Azteca's Mexican Restaurant
R A N D W I C K ,   N S W

It was a cold and rainy night. The rain seemed to have no end and lashed at our car windscreen from all angles, while the cold crept in through the doors and fogged up the windows so that it became unbearably stuffy.

We took shelter at Azteca's Mexican Restaurant in Randwick. I had been there once before with a large group of friends, and I was pretty sure I liked it (but after a few...or several...tequilas - anything can taste good), but I thought it better to double check before making my verdict.

We nestled into the small restaurant which was decorated with colourful odds and ends, Mexican memorabilia, worn carpet and a TV showing a large woman in a lycra purple jumpsuit singing. You would almost label the restaurant décor tacky, except that if you looked hard enough you could see the amount of thought that went into the positioning of every decoration, and the number of years they'd had their home there.

Once seated and dry, the owner came to our quaint table to see if we needed some help or suggestions. It was a refreshing change to see the owner taking so much pride in his restaurant and giving so much care to his customers (and that it was an actual Mexican that owned the restaurant) - it truly made you feel as though we were his own personal guests.

At his suggestion I ordered a very traditional Mexican dish which was chicken with a mixed spice and bitter chocolate sauce. It was a difficult choice as there were so many unique as well as traditional meals available (and I was amazed at how inexpensive they all were) - but the words "bitter chocolate" did it for me (the owner assured me it was in no way breaking my diet).
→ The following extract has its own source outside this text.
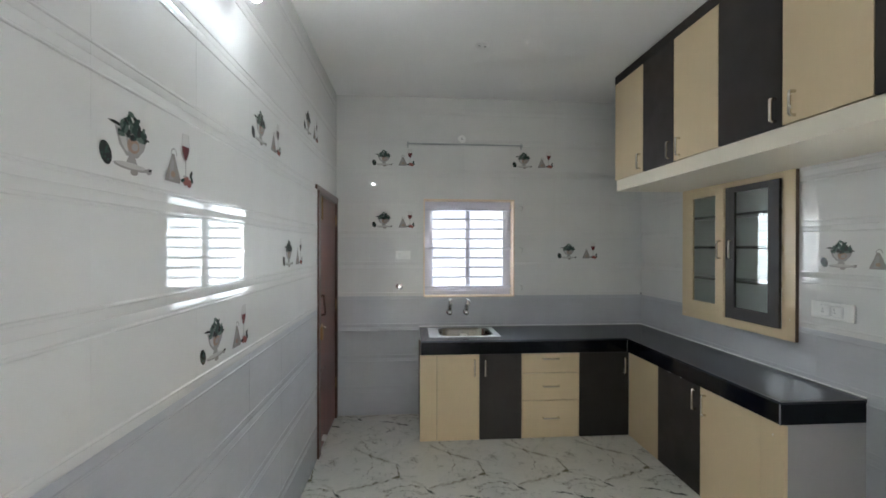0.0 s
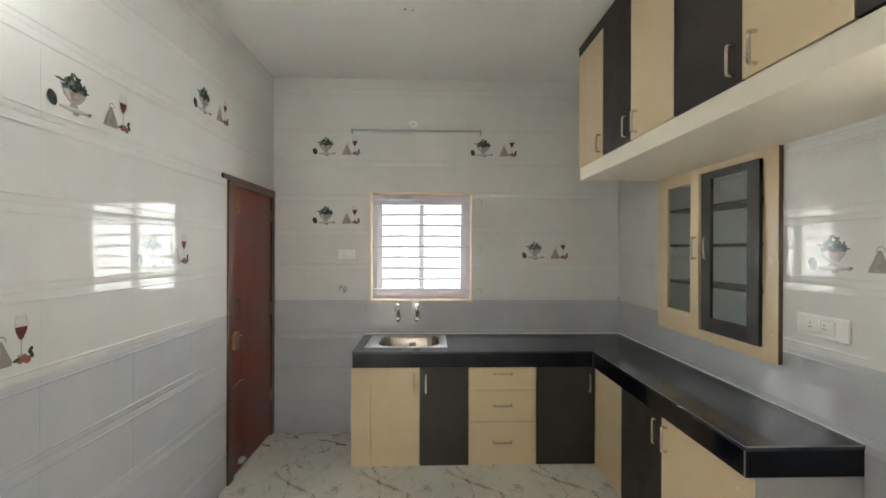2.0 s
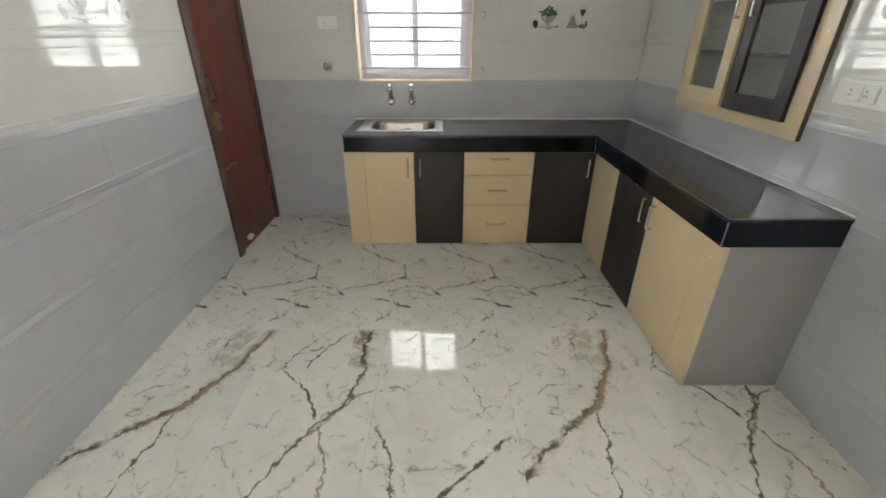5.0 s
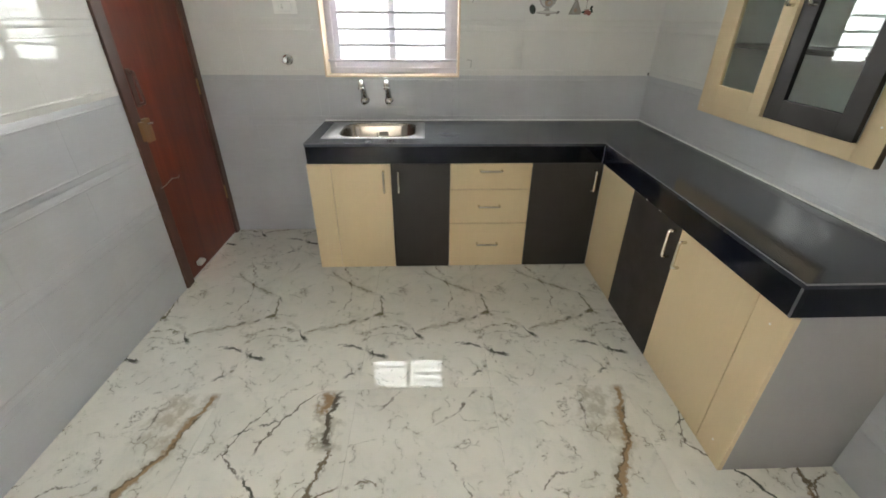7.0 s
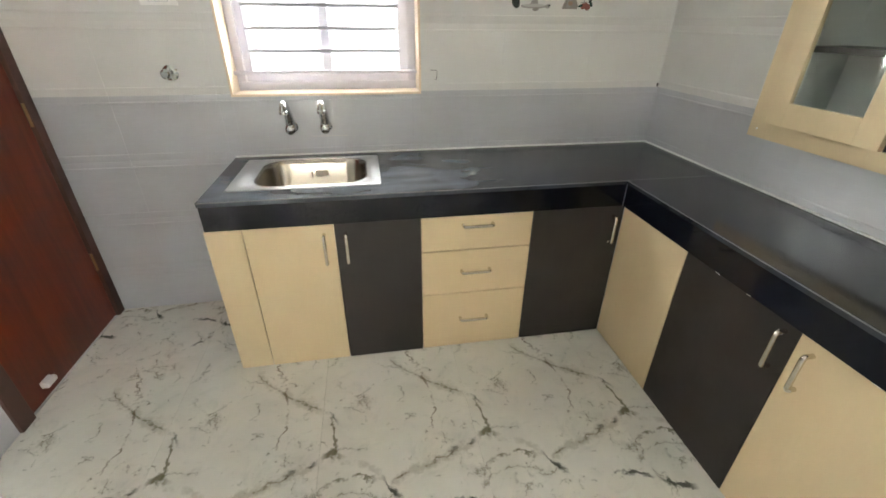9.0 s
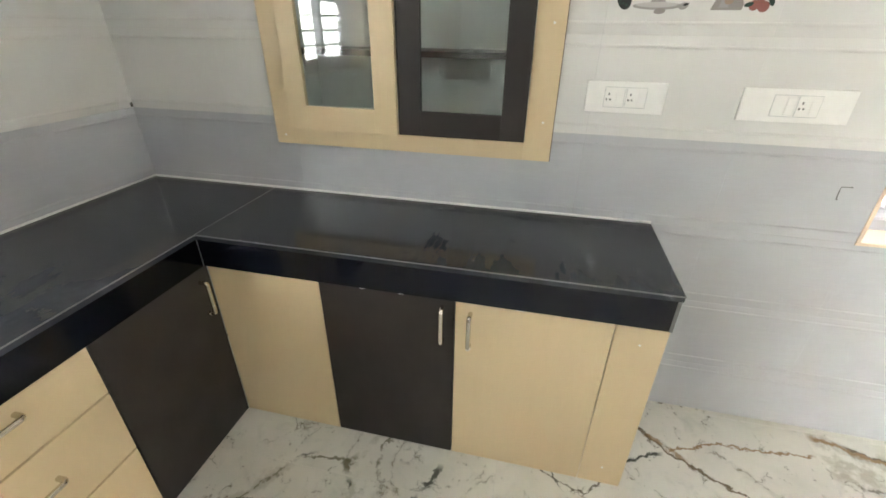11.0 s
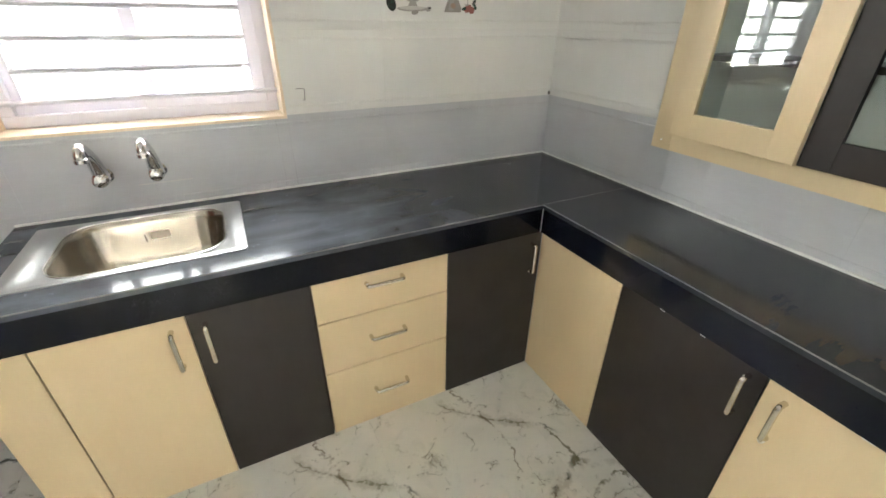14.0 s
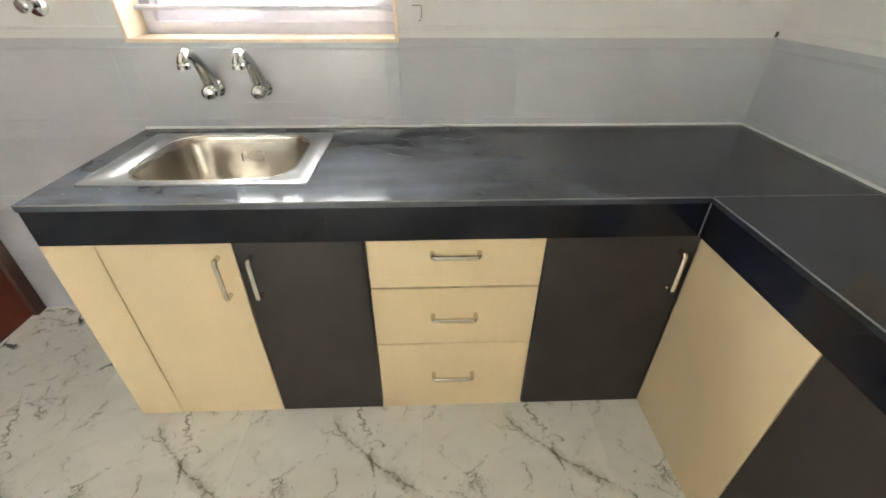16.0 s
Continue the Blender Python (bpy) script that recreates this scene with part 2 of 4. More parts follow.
M = {
    "tile_light": glazed_tile("light grey wall tile", (0.75, 0.74, 0.715), (0.70, 0.692, 0.67), 0.02, 0.008),
    "tile_dado": glazed_tile("blue grey dado tile", (0.51, 0.52, 0.545), (0.455, 0.465, 0.49), 0.12, 0.008, 1.6),
    "grout": painted("grey grout", (0.58, 0.57, 0.56), 0.9),
    "ceiling": painted("white ceiling paint", (0.92, 0.91, 0.89), 0.8),
    "plaster": painted("plain plaster", (0.66, 0.65, 0.62), 0.8),
    "loft": painted("cream enamel", (0.82, 0.75, 0.62), 0.35, 0.04, 0.06),
    "reveal": painted("cream window reveal", (0.80, 0.65, 0.49), 0.3, 0.10, 0.05),
    "beige": laminate("beige laminate", (0.64, 0.505, 0.315), (0.67, 0.53, 0.335), 0.3, 0.06),
    "dark": laminate("dark brown laminate", (0.0205, 0.0155, 0.0137), (0.025, 0.019, 0.0165), 0.42, 0.3),
    "end_panel": painted("grey plastered support", (0.33, 0.32, 0.32), 0.5),
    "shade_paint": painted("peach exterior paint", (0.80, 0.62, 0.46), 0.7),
    "edge_brown": plain("brown board and side shade", (0.13, 0.085, 0.055), 0.6),
    "granite": granite("black granite"),
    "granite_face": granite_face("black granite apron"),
    "granite_edge": plain("pale granite glint and joint", (0.16, 0.16, 0.165), 0.35),
    "chrome": metal("chrome", (0.62, 0.62, 0.62), 0.06),
    "nickel": metal("satin nickel", (0.66, 0.62, 0.55), 0.18),
    "brass": metal("aged brass", (0.30, 0.19, 0.10), 0.34),
    "steel": metal("stainless steel", (0.40, 0.365, 0.32), 0.17, True),
    "steel_deck": metal("scuffed steel deck", (0.40, 0.40, 0.41), 0.30, True),
    "bead": metal("bright steel bead", (0.72, 0.71, 0.69), 0.12),
    "upvc": plain("white window profile", (0.66, 0.64, 0.70), 0.3),
    "bar": plain("grey painted bar", (0.60, 0.59, 0.66), 0.4),
    "glass": glass_pane("window glass", (0.93, 0.95, 0.95)),
    "cab_glass": glass_pane("cabinet glass", (0.93, 0.95, 0.94)),
    "niche": painted("grey green niche lining", (0.74, 0.76, 0.73), 0.3),
    "shelf": plain("dark shelf edge", (0.05, 0.045, 0.04), 0.4),
    "switch": plain("white switch plastic", (0.92, 0.91, 0.88), 0.25),
    "slot": plain("dark slot", (0.03, 0.03, 0.03), 0.6),
    "wire": plain("dark wire", (0.10, 0.09, 0.08), 0.5),
    "sticker": plain("pale grey paper", (0.60, 0.56, 0.50), 0.5),
    "fillet": plain("white cement", (0.80, 0.80, 0.78), 0.4),
    "stopper": plain("white rubber", (0.8, 0.8, 0.78), 0.5),
    "teak": teak("polished teak"),
    "teak_dark": plain("dark stained frame", (0.085, 0.036, 0.025), 0.35),
    "rod": plain("grey curtain rod", (0.42, 0.44, 0.44), 0.35),
    "day_n": emitter("bright sky haze", (0.93, 0.97, 1.0), DAYLIGHT_N),
    "haze": Nodes("added dim sky card").set(Base_Color=(0.42, 0.43, 0.47), Roughness=0.9, Emission_Color=(0.95, 0.97, 1.0), Emission_Strength=CARD_GLOW),
    "day_e": emitter("bright sky haze east", (0.96, 0.97, 1.0), DAYLIGHT_E),
    "day_s": emitter("bright sky haze south", (0.96, 0.98, 1.0), 2.4),
    "day_w": emitter("added west fill glow", (0.97, 0.98, 1.0), 38.0),
    "yard": emitter("added warm upward glow", (1.0, 0.95, 0.88), 3.5),
    "bulb": emitter("lit lamp glass", (0.88, 0.96, 1.0), BULB),
    "ink_leaf": plain("green print", (0.045, 0.075, 0.065), 0.1),
    "ink_green": plain("sage print", (0.12, 0.16, 0.14), 0.1),
    "ink_dark": plain("black print", (0.04, 0.045, 0.042), 0.1),
    "ink_cup": plain("pale grey print", (0.38, 0.36, 0.345), 0.1),
    "ink_pale": plain("white print", (0.56, 0.54, 0.52), 0.1),
    "ink_clear": plain("faint glass print", (0.68, 0.665, 0.64), 0.1),
    "ink_rust": plain("rust print", (0.38, 0.27, 0.21), 0.1),
    "ink_wine": plain("wine red print", (0.16, 0.045, 0.045), 0.1),
    "ink_bag": plain("taupe print", (0.33, 0.30, 0.28), 0.1),
    "ink_red": plain("red print", (0.32, 0.13, 0.11), 0.1),
}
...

I don't really have a sweet tooth and I rarely feel like chocolate - but sometimes it's a necessary part of one's diet (must be something about chocolate containing chemicals that help create serotonin and release endorphins..resulting in instant calmness and an overhwelming happiness...or something like that). Now I was in no way unhappy but I suppose I had been slightly worried during the last week.

You see I had begun thinking that my hair was falling out (it didn't so much look like it was but I could swear it felt thinner) and naturally this led to horrible visions of baldness and other terminal diseases associated with hair loss. The doctor took some tests and finally concluded that I was fine. I must just be stressed. Problem was I didn't feel stressed (which made me stress about my hair even more).

I mean yes the fact I'm getting married in two weeks has caused some excitement and anxiety...and I guess I'm kept busy with all the family commitments leading up to the day and feeling a little bit hungry from double the exercise and half the food...and I admit that work is slightly crazy with a few deadlines closing in on me...and I suppose I did have the odd (but extremely normal) concern that my nose was growing (if you looked from a certain angle while lying down)...and yes I had a very small stress attack (just a split-second one) on the way home the other day when I imagined how horrible life would be if Demis suddenly died...but in no way would I say that I was truly or overly stressed.

There must have been a more accurate reason as to why my hair was falling out.

Mid non-stressing our meals arrived. As I ate the delicious chicken in spicy bitter chocolate sauce, I immediately felt the chemicals doing their magic. I forgot about my hair and let myself glow like a soon-to-be-bride should.

We took our time eating, chatting and enjoying the fact that at that moment we didn't need to think about anything else. The rain continued to fall heavily outside, and we let it. You can do your best to fight off rain with prayers and umbrellas...but ultimately all you can really do is take cover, watch the drops and let it pass.